Plant Protection Act

Citations
- Public law: Pub. L. 106–224 (text) (PDF)
- Statutes at Large: 114 Stat. 438

Codification
- Titles amended: 7 U.S.C.: Agriculture
- U.S.C. sections created: 7 U.S.C. §§ 7701–7786
- U.S.C. sections amended: 7 U.S.C. ch. 104

Legislative history
- Introduced in the House as H.R. 2559 by Larry Combest (R–TX) on July 20, 1999; Committee consideration by House Committee on Agriculture; Passed the House on September 29, 1999 (Voice vote); Passed the Senate on March 23, 2000 (95-5); Signed into law by President Bill Clinton on June 20, 2000;

United States Supreme Court cases
- Monsanto Co. v. Geertson Seed Farms, 561 U.S. 139 (2010).

= Plant Protection Act =

United States legislation (2000)

The Plant Protection Act (PPA) (part of ) is a US statute relating to plant pests and noxious weeds introduced in 2000. It is currently codified at 7 U.S.C. 7701 et seq. It consolidates related responsibilities that were previously spread over various legislative statutes, including the Plant Quarantine Act, the Federal Plant Pest Act and the Federal Noxious Weed Act of 1974.

==Genetically modified plants==
Quoted from the introductory paragraphs of Monsanto Co. v. Geertson Seed Farms:

The Plant Protection Act provides that the Secretary of the Department of Agriculture may issue regulations "to prevent the introduction of plant pests into the United States or the dissemination of plant pests within the United States." 7 U.S.C. §7711(a). Pursuant to that grant of authority, the Animal and Plant Health Inspection Service (APHIS) promulgated regulations that presume genetically engineered plants to be "plant pests"—and thus "regulated articles" under the PPA—until APHIS determines otherwise. However, any person may petition APHIS for a determination that a regulated article does not present a plant pest risk and therefore should not be subject to the applicable regulations. APHIS may grant such a petition in whole or in part.

In determining whether to grant nonregulated status to a genetically engineered plant variety, APHIS must comply with the National Environmental Policy Act of 1969 (NEPA), which requires federal agencies "to the fullest extent possible" to prepare a detailed environmental impact statement (EIS) for "every ... major Federal actio[n] significantly affecting the quality of the human environment." 42 U.S.C. §4332(2)(C). The agency need not complete an EIS if it finds, based on a shorter statement known as an environmental assessment (EA), that the proposed action will not have a significant environmental impact.

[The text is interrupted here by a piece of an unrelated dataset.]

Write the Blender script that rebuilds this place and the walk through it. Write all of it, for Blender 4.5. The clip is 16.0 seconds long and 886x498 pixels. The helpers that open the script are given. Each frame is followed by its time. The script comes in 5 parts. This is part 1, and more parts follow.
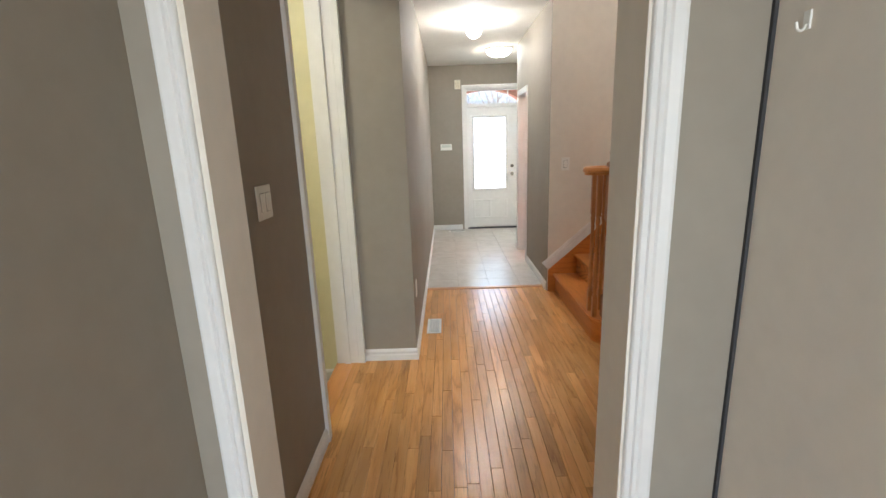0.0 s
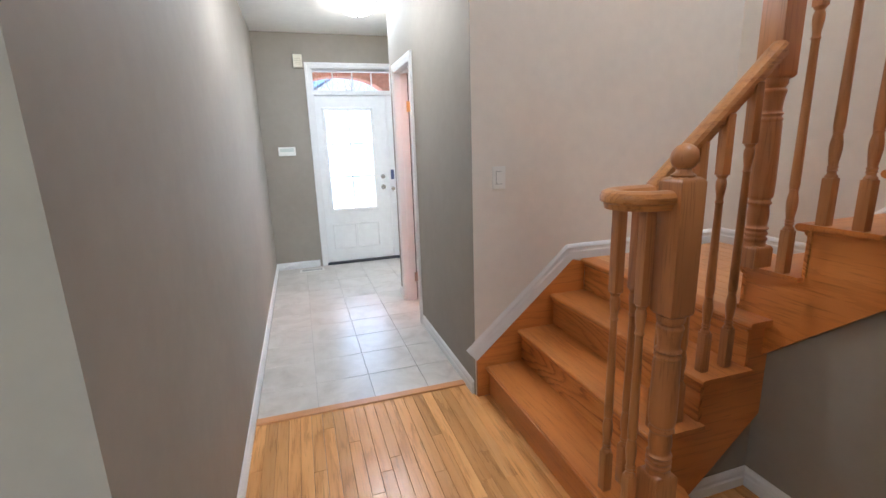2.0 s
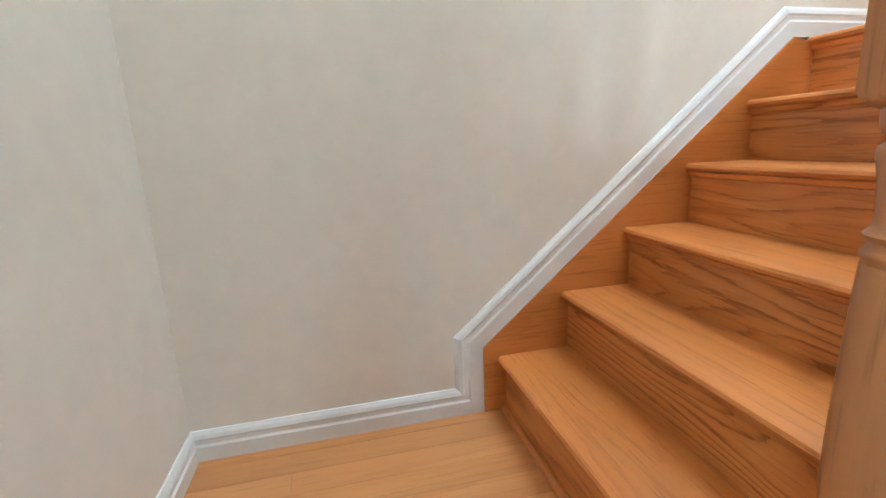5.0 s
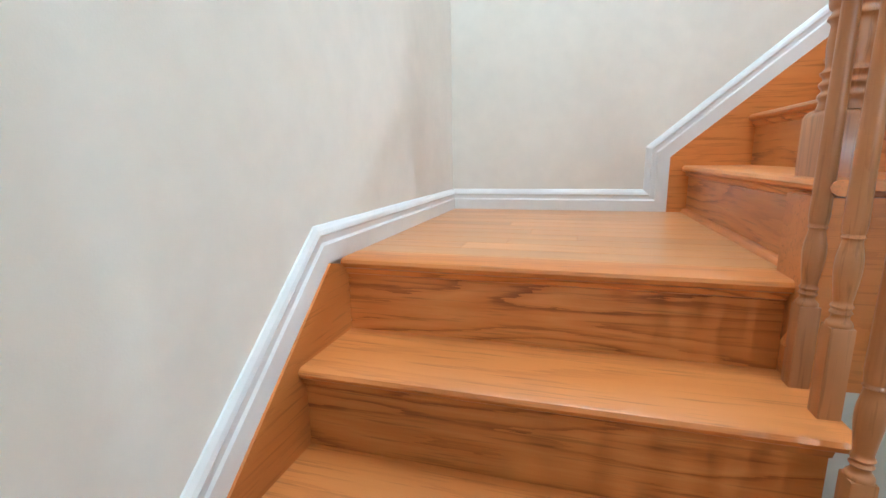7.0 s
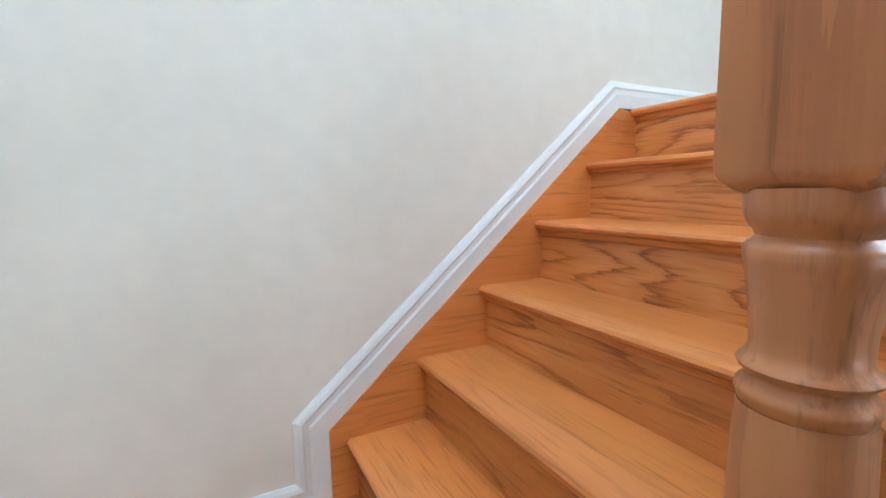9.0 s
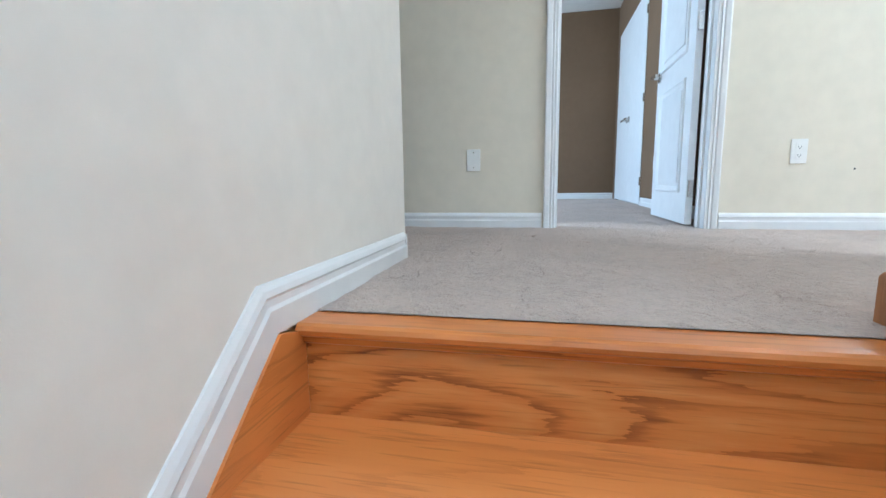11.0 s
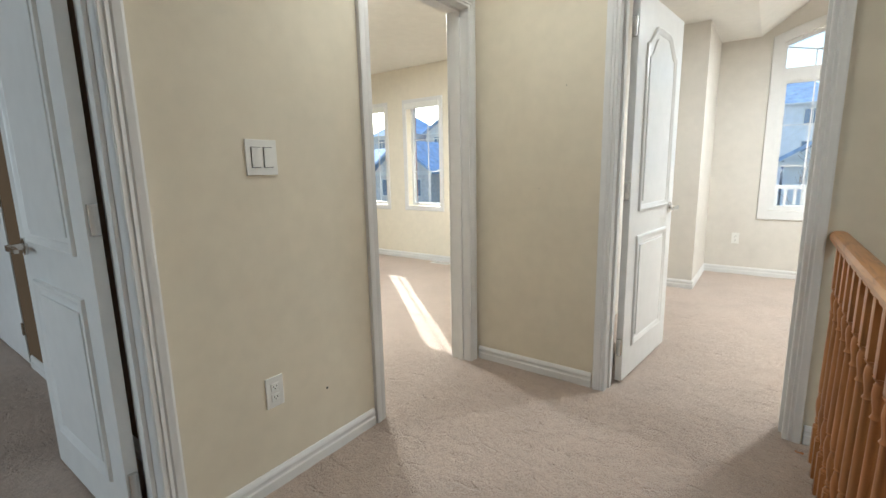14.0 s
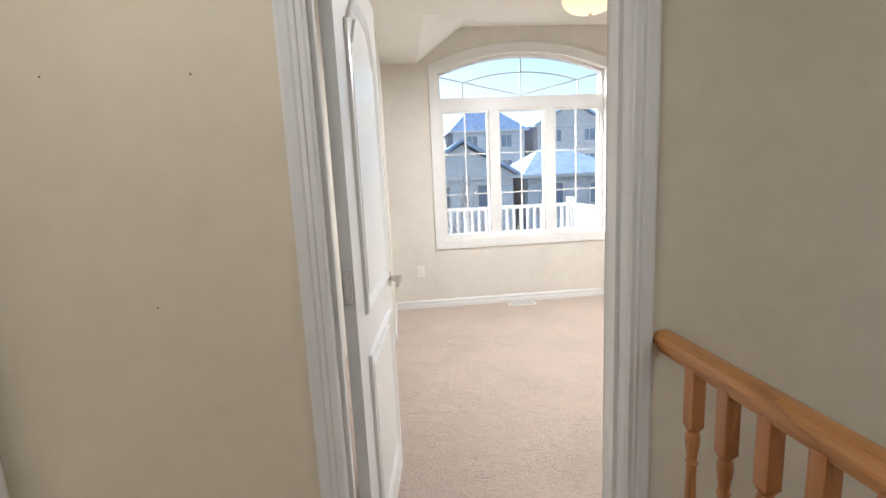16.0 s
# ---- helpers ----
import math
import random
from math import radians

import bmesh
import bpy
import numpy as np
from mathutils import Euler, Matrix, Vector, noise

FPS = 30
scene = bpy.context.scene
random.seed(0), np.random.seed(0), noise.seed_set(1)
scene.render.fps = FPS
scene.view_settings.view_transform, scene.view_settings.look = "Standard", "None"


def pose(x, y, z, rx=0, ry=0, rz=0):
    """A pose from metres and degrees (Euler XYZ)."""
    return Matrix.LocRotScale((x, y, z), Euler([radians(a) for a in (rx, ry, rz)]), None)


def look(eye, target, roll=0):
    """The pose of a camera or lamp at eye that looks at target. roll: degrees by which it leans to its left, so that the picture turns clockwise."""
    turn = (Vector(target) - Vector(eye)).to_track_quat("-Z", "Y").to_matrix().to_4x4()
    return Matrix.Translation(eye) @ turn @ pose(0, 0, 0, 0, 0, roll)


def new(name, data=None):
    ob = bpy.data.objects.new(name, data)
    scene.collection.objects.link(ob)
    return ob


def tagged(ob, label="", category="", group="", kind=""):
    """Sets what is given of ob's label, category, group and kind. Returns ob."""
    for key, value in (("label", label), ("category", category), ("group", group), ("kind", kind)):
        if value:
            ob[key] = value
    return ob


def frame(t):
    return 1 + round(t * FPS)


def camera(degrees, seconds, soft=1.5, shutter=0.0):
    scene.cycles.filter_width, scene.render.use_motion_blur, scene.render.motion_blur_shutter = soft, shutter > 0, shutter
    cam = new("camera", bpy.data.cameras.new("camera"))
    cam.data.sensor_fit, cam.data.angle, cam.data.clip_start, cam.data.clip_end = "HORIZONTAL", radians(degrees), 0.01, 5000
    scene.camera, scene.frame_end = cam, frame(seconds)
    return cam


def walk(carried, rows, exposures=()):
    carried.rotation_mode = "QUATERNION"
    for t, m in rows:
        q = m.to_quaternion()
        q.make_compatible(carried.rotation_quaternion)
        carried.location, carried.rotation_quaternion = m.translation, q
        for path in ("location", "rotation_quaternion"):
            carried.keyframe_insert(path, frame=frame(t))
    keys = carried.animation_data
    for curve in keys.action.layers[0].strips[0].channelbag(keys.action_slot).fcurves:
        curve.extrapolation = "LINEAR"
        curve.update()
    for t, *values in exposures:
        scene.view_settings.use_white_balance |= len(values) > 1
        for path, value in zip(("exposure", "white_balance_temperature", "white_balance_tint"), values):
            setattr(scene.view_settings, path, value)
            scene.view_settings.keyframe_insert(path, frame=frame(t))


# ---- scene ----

"Plant pest" is defined by CFR Title 7 §340.1 as "Any living stage (including active and dormant forms) of insects, mites, nematodes, slugs, snails, protozoa, or other invertebrate animals, bacteria, fungi, other parasitic plants or reproductive parts thereof; viruses; or any organisms similar to or allied with any of the foregoing; or any infectious agents or substances, which can directly or indirectly injure or cause disease or damage in or to any plants or parts thereof, or any processed, manufactured, or other products of plants." Thus, if genetic engineering techniques do not include introduction of such material and only include manipulation of the genomic material of the plant itself the modified organization may petition for determination of nonregulated status.

"§340.6 Petition for determination of nonregulated status.

(a) General. Any person may submit to the Administrator, a petition to seek a determination that an article should not be regulated under this part."

Not regulating plant varieties produced by such genetic editing is considered a loophole by some such as Michael Hansen, a senior scientist at Consumers Union.